Exercise requirements =
Copy all lines in which the word "that" can be found.

Material =

--------------------------------

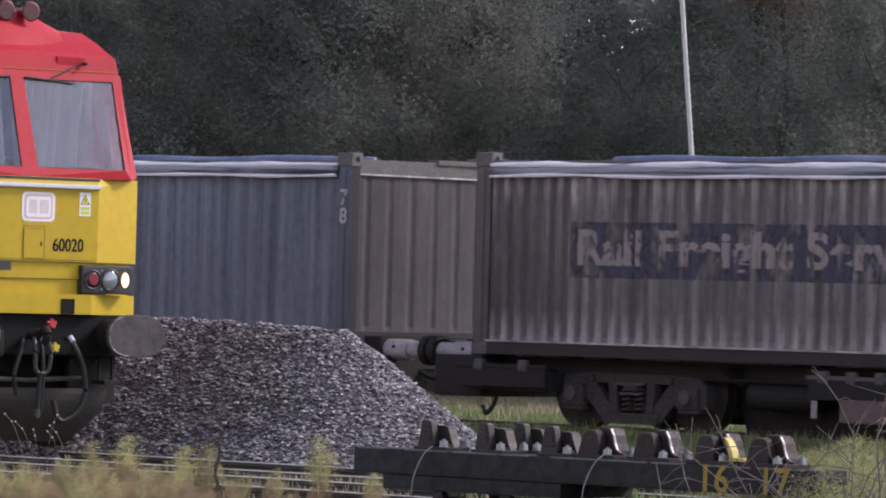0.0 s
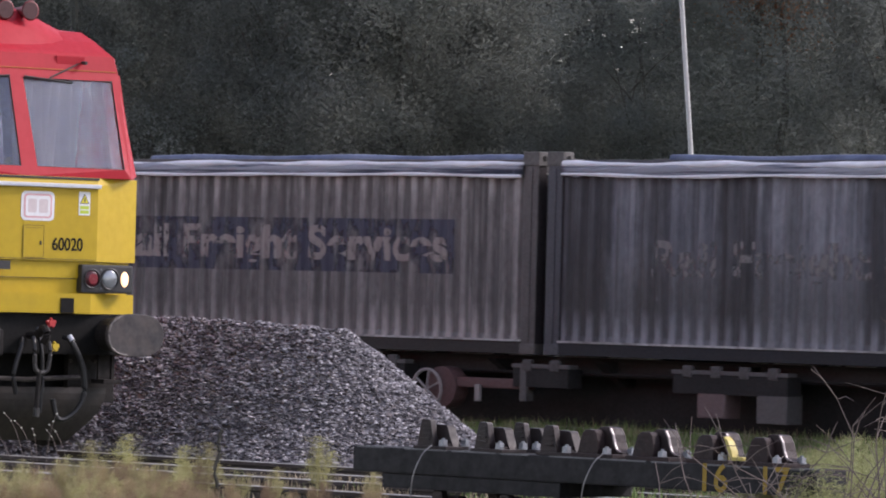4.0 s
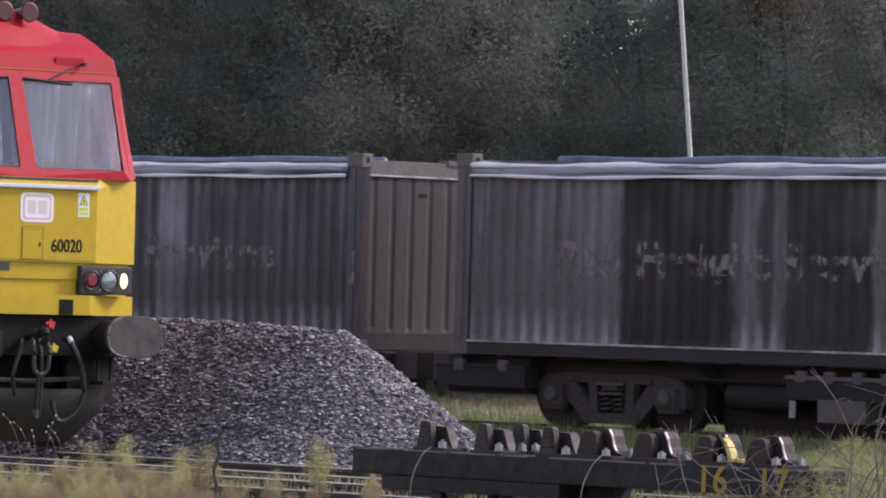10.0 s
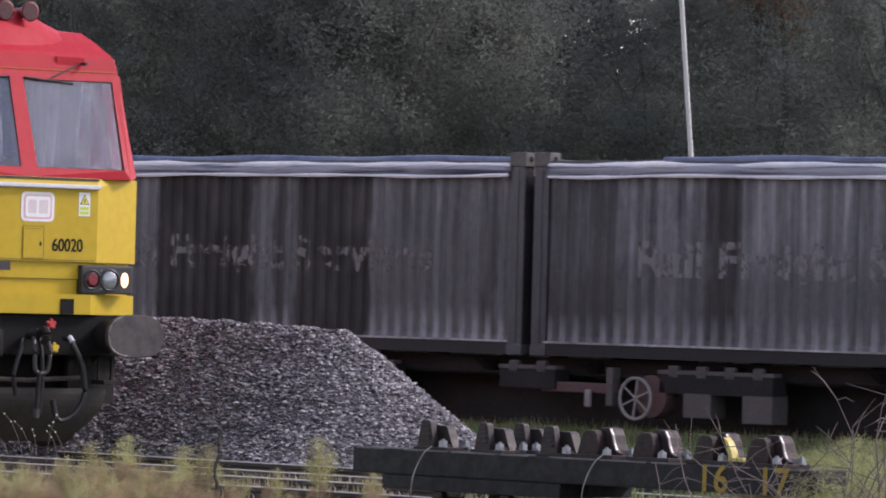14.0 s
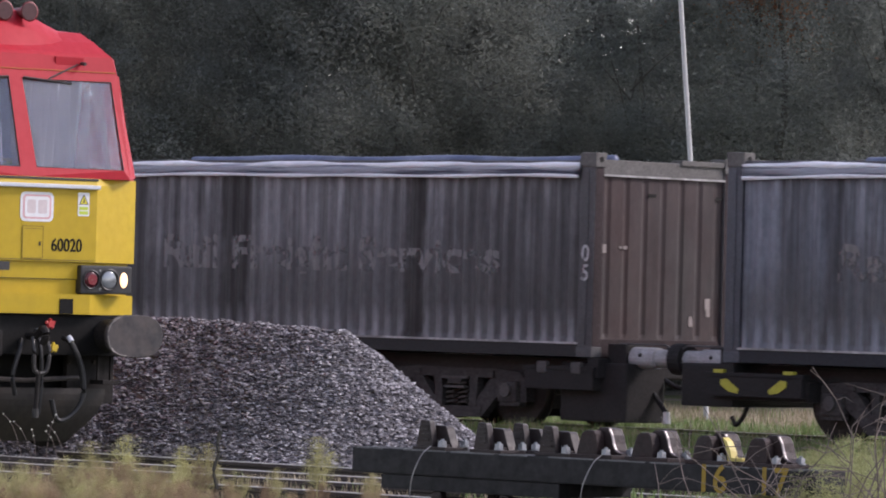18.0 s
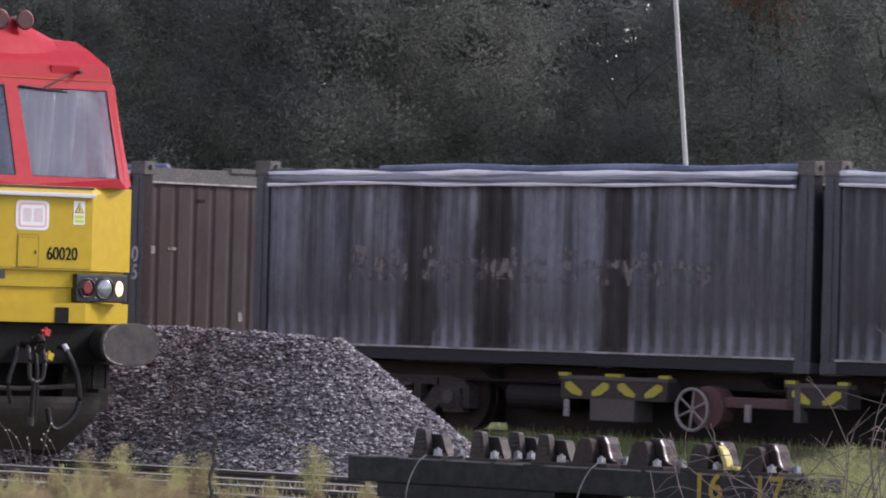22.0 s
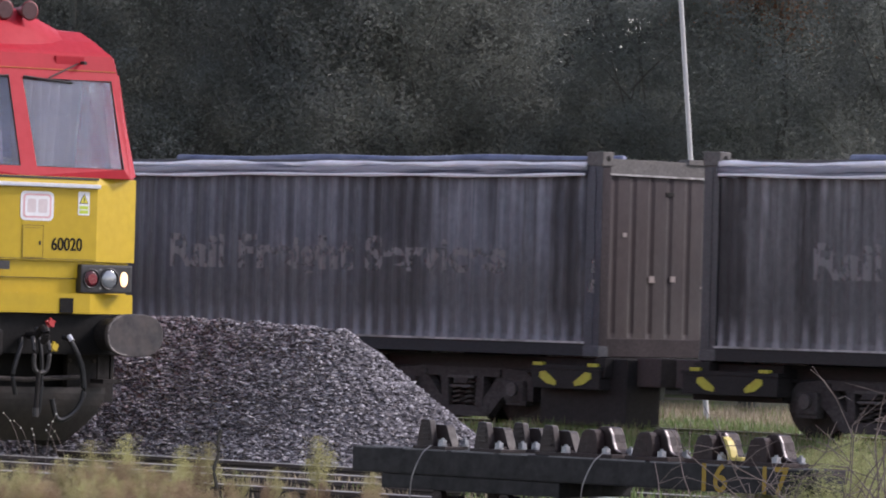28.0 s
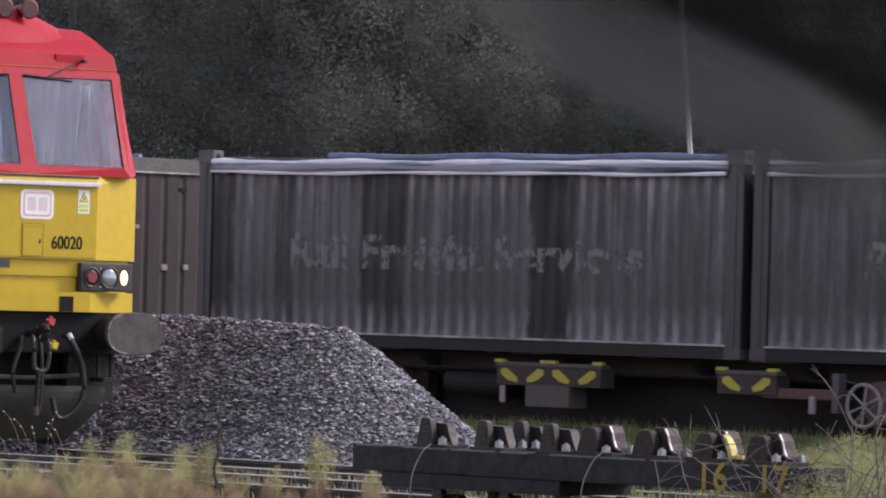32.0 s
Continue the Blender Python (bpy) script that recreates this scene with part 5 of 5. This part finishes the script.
def build_weeds():
    rnd = random.Random(21)
    kinds = []
    for k, (r, plumes, needles, mt) in enumerate(((0.24, 6, 4600, WEED), (0.38, 11, 6500, WEED), (0.42, 16, 11000, WEED_GREEN), (0.40, 12, 5200, SCRUB))):
        st, fi = feather_weed(40 + k, r, plumes, needles)
        root = thing("weed", Matrix.Identity(4), ("feathery pale green weed growing in the ballast" if k < 2 else "feathery fresh green weed growing beside the stack" if k == 2 else "withered brown weed between the rails"), "weed", "weeds along the siding")
        me = bpy.data.meshes.new("stalks")
        st.to_mesh(me)
        st.free()
        fi.from_mesh(me)
        tagged(part("spray", fi, mt, root), kind="stuff")
        kinds.append(root)
    used = [False] * 4
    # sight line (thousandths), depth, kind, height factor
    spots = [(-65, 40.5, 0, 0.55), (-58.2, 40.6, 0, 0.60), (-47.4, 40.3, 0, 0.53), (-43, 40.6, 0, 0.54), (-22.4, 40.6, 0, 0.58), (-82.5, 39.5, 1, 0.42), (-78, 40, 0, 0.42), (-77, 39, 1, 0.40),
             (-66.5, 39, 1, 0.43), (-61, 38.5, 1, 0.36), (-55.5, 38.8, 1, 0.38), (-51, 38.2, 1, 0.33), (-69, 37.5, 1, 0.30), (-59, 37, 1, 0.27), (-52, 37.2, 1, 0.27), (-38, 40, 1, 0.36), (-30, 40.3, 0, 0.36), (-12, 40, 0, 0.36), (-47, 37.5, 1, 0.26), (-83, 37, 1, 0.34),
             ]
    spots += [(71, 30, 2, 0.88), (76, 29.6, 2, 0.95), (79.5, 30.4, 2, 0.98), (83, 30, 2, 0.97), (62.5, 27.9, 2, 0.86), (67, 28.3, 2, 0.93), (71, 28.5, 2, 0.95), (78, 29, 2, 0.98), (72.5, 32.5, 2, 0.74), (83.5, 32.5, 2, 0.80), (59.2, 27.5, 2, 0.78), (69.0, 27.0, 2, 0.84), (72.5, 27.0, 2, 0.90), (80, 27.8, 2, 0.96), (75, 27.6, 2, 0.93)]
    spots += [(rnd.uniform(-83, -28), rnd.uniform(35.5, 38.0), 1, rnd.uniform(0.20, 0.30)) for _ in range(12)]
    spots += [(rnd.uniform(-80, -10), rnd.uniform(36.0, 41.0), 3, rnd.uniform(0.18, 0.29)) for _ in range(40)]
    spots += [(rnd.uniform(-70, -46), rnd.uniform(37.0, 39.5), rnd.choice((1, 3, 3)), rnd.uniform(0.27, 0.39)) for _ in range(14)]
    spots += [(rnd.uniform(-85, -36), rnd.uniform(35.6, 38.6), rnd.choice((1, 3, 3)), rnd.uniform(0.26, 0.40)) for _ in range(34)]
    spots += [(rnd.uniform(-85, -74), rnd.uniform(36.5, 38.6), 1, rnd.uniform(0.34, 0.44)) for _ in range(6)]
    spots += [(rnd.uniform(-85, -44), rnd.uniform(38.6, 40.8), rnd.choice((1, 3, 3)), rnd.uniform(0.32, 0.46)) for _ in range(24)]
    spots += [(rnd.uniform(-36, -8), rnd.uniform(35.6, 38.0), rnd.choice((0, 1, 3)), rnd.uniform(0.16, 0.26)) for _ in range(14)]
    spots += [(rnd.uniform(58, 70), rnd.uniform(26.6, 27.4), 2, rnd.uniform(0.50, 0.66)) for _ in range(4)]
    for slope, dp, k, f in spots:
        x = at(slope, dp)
        m = pose(x, dp, ground_z(x, dp) - 0.02, 0, 0, rnd.uniform(0, 360)) @ Matrix.Diagonal((1, 1, 1, 1))
        if not used[k]:
            kinds[k].matrix_basis, used[k] = m, True
            ob = kinds[k]
        else:
            ob = copy_thing(kinds[k], m)
        ob.scale = (f, f, f)
    bm, dry = bmesh.new(), bmesh.new()
    for _ in range(900):
        dp = rnd.uniform(35, 39.5) if rnd.random() < 0.6 else rnd.uniform(39.5, 45.5)
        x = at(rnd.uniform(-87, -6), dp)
        blades(dry if rnd.random() < 0.93 else bm, x, dp, ground_z(x, dp), rnd.uniform(0.05, 0.13), 14, rnd)
    for _ in range(10500):
        s, off = rnd.uniform(-16, 26), rnd.choice((rnd.uniform(-9.0, -0.9), rnd.uniform(2.6, 9.5), rnd.uniform(9.0, 17.0)))
        x, y = along(s, off)
        if heap_z(x, y) > ground_z(x, y):
            continue
        blades(bm if rnd.random() < (0.85 if off < 9.0 else 0.12) else dry, x, y, ground_z(x, y), rnd.uniform(0.08, 0.19) if off < 0 else rnd.uniform(0.08, 0.20), 14, rnd, 0.18)
    for _ in range(2600):
        s, off = rnd.uniform(-4, 24), rnd.uniform(-0.9, 0.38)
        x, y = along(s, off)
        if heap_z(x, y) < ground_z(x, y):
            blades(bm if rnd.random() < 0.75 else dry, x, y, ground_z(x, y), rnd.uniform(0.13, 0.24), 12, rnd, 0.12)
    for _ in range(700):
        dp = rnd.uniform(33, 52)
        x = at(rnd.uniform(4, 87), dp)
        blades(bm if rnd.random() < 0.7 else dry, x, dp, ground_z(x, dp), rnd.uniform(0.08, 0.20), 14, rnd, 0.14)
    tagged(part("grass", bm, GRASS, None), "rough green grass along the line", "grass", kind="stuff")
    tagged(part("dry_grass", dry, STRAW, None), "dry straw-coloured grass in the yard", "grass", kind="stuff")


build_weeds()


def bramble(slope, dp, h, seed, n=5):
    rnd = random.Random(seed)
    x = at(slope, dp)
    root = thing("dead_bramble", pose(x, dp, ground_z(x, dp) - 0.02), "bare brown bramble beside the stacked bearers", "bramble", "dead brambles")
    for k in range(n):
        bm = bmesh.new()
        p = Vector((rnd.uniform(-0.12, 0.12), rnd.uniform(-0.05, 0.05), 0))
        d = Vector((rnd.uniform(-0.6, 0.6), rnd.uniform(-0.3, 0.3), 1)).normalized()
        pts = [p.copy()]
        L = h * rnd.uniform(0.6, 1.1)
        for i in range(7):
            d = (d + Vector((rnd.gauss(0, 0.34), rnd.gauss(0, 0.2), rnd.gauss(-0.06, 0.16)))).normalized()
            p = p + d * L / 7
            pts.append(p.copy())
        tube(pts, [0.0056, 0.0053, 0.0049, 0.0044, 0.0038, 0.0032, 0.0025, 0.0017], 5, bm)
        side = []
        for i in range(2, 7):
            for _ in range(2):
                if rnd.random() < 0.65:
                    q = pts[i] + Vector((rnd.gauss(0, 0.13), rnd.gauss(0, 0.1), rnd.uniform(-0.03, 0.16))) * 1.3
                    side.append(tube([pts[i], (pts[i] + q) / 2 + Vector((0, 0, 0.02)), q], [0.0027, 0.0022, 0.0013], 4))
        cane = part("cane", bm, TWIG, root)
        for s in side:
            part("twig", s, TWIG, cane)


for i, (slope, dp, h, n) in enumerate(((51.0, 26.6, 1.42, 4), (54.5, 26.5, 1.25, 4), (57.0, 26.3, 1.0, 4), (62.0, 26.6, 1.38, 4), (66, 26.8, 1.05, 5), (73, 26.7, 1.25, 6), (79, 26.4, 1.5, 8), (82.5, 26.4, 1.7, 9), (86, 26.4, 1.7, 6), (70.0, 26.4, 1.1, 5), (76.5, 26.3, 1.35, 5))):
    bramble(slope, dp, h, 60 + i, n)

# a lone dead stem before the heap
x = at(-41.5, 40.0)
bm = tube(curve_pts([(0, 0, 0), (0.01, 0, 0.2), (-0.015, 0, 0.34), (0.02, 0, 0.46), (0.01, 0, 0.54), (0.03, 0, 0.64)], 4), 0.015, 6)
ds = thing("dead_weed", pose(x, 40.0, ground_z(x, 40.0) - 0.02), "single dead brown weed with a bent stalk", "weed")
part("stalk", bm, BARK, ds)

# thin seeding stems under the locomotive's front
SEED = surface("pale_seed_head", (0.62, 0.60, 0.50), 0.9, dark=0.8, relief=0.2)
rnd = random.Random(31)
for slope, top in ((-81, 0.50), (-78.8, 0.62), (-75.5, 0.50), (-73.2, 0.62), (-70.5, 0.52), (-76.8, 0.56), (-71.6, 0.48)):
    dp = 42.6
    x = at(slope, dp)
    st = thing("dead_weed", pose(x, dp, ground_z(x, dp) - 0.01), "thin dry weed stem with pale seed heads", "weed", "seeding stems")
    lean = rnd.uniform(-0.16, 0.16)
    line = curve_pts([(-lean * 0.6, 0, 0), (-lean * 0.2, 0, top * 0.5), (lean * 0.4, 0, top * 0.85), (lean, 0, top)], 4)
    part("stalk", tube(line, 0.0022, 4), TWIG, st)
    for k in (-1, -4):
        p = line[k]
        part("seed_head", disc(p, (0.3, -1, 0.2), 0.0065, 0.010, 7), SEED, st)


# ---- a veil standing in for an unidentified blurred object, drifts in near the end, in rigid sheets ----
def veil_material(name, colour, most, falloff):
    m, t, b = nodes(name)
    b.inputs["Base Color"].default_value = (*colour, 1)
    b.inputs["Roughness"].default_value = 1.0
    b.inputs["Specular IOR Level"].default_value = 0.0
    tc = t.nodes.new("ShaderNodeTexCoord")
    mp = t.nodes.new("ShaderNodeMapping")
    mp.inputs["Scale"].default_value = falloff
    gr = t.nodes.new("ShaderNodeTexGradient")
    gr.gradient_type = "QUADRATIC_SPHERE"
    t.links.new(tc.outputs["Object"], mp.inputs["Vector"])
    t.links.new(mp.outputs[0], gr.inputs[0])
    thin = noise_out(t, 1.1, 3, (1, 1, 2))
    mu = t.nodes.new("ShaderNodeMath")
    mu.operation = "MULTIPLY"
    t.links.new(ramp(t, gr.outputs["Fac"], [(0.0, (0.0,)), (0.12, (most * 0.75,)), (0.35, (most,))]), mu.inputs[0])
    t.links.new(ramp(t, thin, [(0.25, (0.75,)), (0.6, (1.0,))]), mu.inputs[1])
    tr = t.nodes.new("ShaderNodeBsdfTransparent")
    mx = t.nodes.new("ShaderNodeMixShader")
    t.links.new(mu.outputs[0], mx.inputs[0])
    t.links.new(tr.outputs[0], mx.inputs[1])
    t.links.new(b.outputs[0], mx.inputs[2])
    t.links.new(mx.outputs[0], t.nodes["Material Output"].inputs[0])
    return m


def veil_sheet(name, length, height, material, parent, m, seed):
    """A curved sheet of the veil, fading out towards its rim."""
    bm = bmesh.new()
    rows = []
    for j in range(13):
        v = -1 + j / 6
        rows.append([bm.verts.new((length * (-1 + i / 12), 0.25 * math.cos(i * 0.5 + seed) * math.cos(v), height * v)) for i in range(25)])
    for a, b in zip(rows, rows[1:]):
        for i in range(24):
            bm.faces.new((a[i], a[i + 1], b[i + 1], b[i]))
    o = part(name, bm, material, parent, smooth=True)
    o.matrix_basis = m
    return o


VEIL = thing("exhaust_smoke", Matrix.Identity(4), "dark soft-edged veil standing in for an unidentified blurred object", "smoke")
veil_sheet("dark_wisp", 2.2, 0.95, veil_material("dark_smoke", (0.012, 0.011, 0.011), 0.97, (1 / 2.2, 0.5, 1 / 0.95)), VEIL, pose(0.80, 0.3, 0.24, 0, 24.7, 0), 1)
veil_sheet("grey_wisp", 1.9, 0.34, veil_material("grey_smoke", (0.082, 0.078, 0.078), 0.90, (1 / 1.9, 0.5, 1 / 0.34)), VEIL, pose(0.15, -0.4, -0.13, 0, 24.7, 0), 2)


# ---- what moves: the train rolls off to the left ----
TRAVEL = [-32.226, -30.206, -28.21, -26.209, -24.181, -22.148, -20.115, -18.102, -16.072, -14.037, -12.015, -10.03, -8.072, -6.073, -4.055, -2.048, -0.027, 2.003, 4.02, 5.988, 7.926, 9.835, 11.73, 13.748, 15.864, 17.969, 20.058, 22.153, 24.255, 26.356, 28.471, 30.597, 32.713]


def travel(t):
    k = min(31, int(t))
    return TRAVEL[k] + (TRAVEL[k + 1] - TRAVEL[k]) * (t - k)


def motions():
    for ob, s, z in TRAIN:
        rows = []
        for t in range(33):
            x, y = along(s - TRAVEL[t])
            rows.append((t, pose(x, y, z, 0, 0, -ANGLE)))
        walk(ob, rows)
    # the veil drifts in from the right
    walk(VEIL, [(t, pose(1.05 + dx, 26.0, 2.68 + 0.2 * dx, 0, 0, 0)) for t, dx in ((0, 60), (15, 32), (28, 8), (31, 2.2), (31.5, 0.75), (32, 0))])
    for ws in WHEELS:
        place = ws.matrix_basis.translation.copy()
        rows = []
        for k in range(107):
            t = min(32.0, k * 0.3)
            rows.append((t, Matrix.Translation(place) @ Matrix.Rotation(-travel(t) / 0.455, 4, "Y")))
        walk(ws, rows)


motions()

--------------------------------

Answer to this problem =
Continue the Blender Python (bpy) script that recreates this scene with part 5 of 5. This part finishes the script.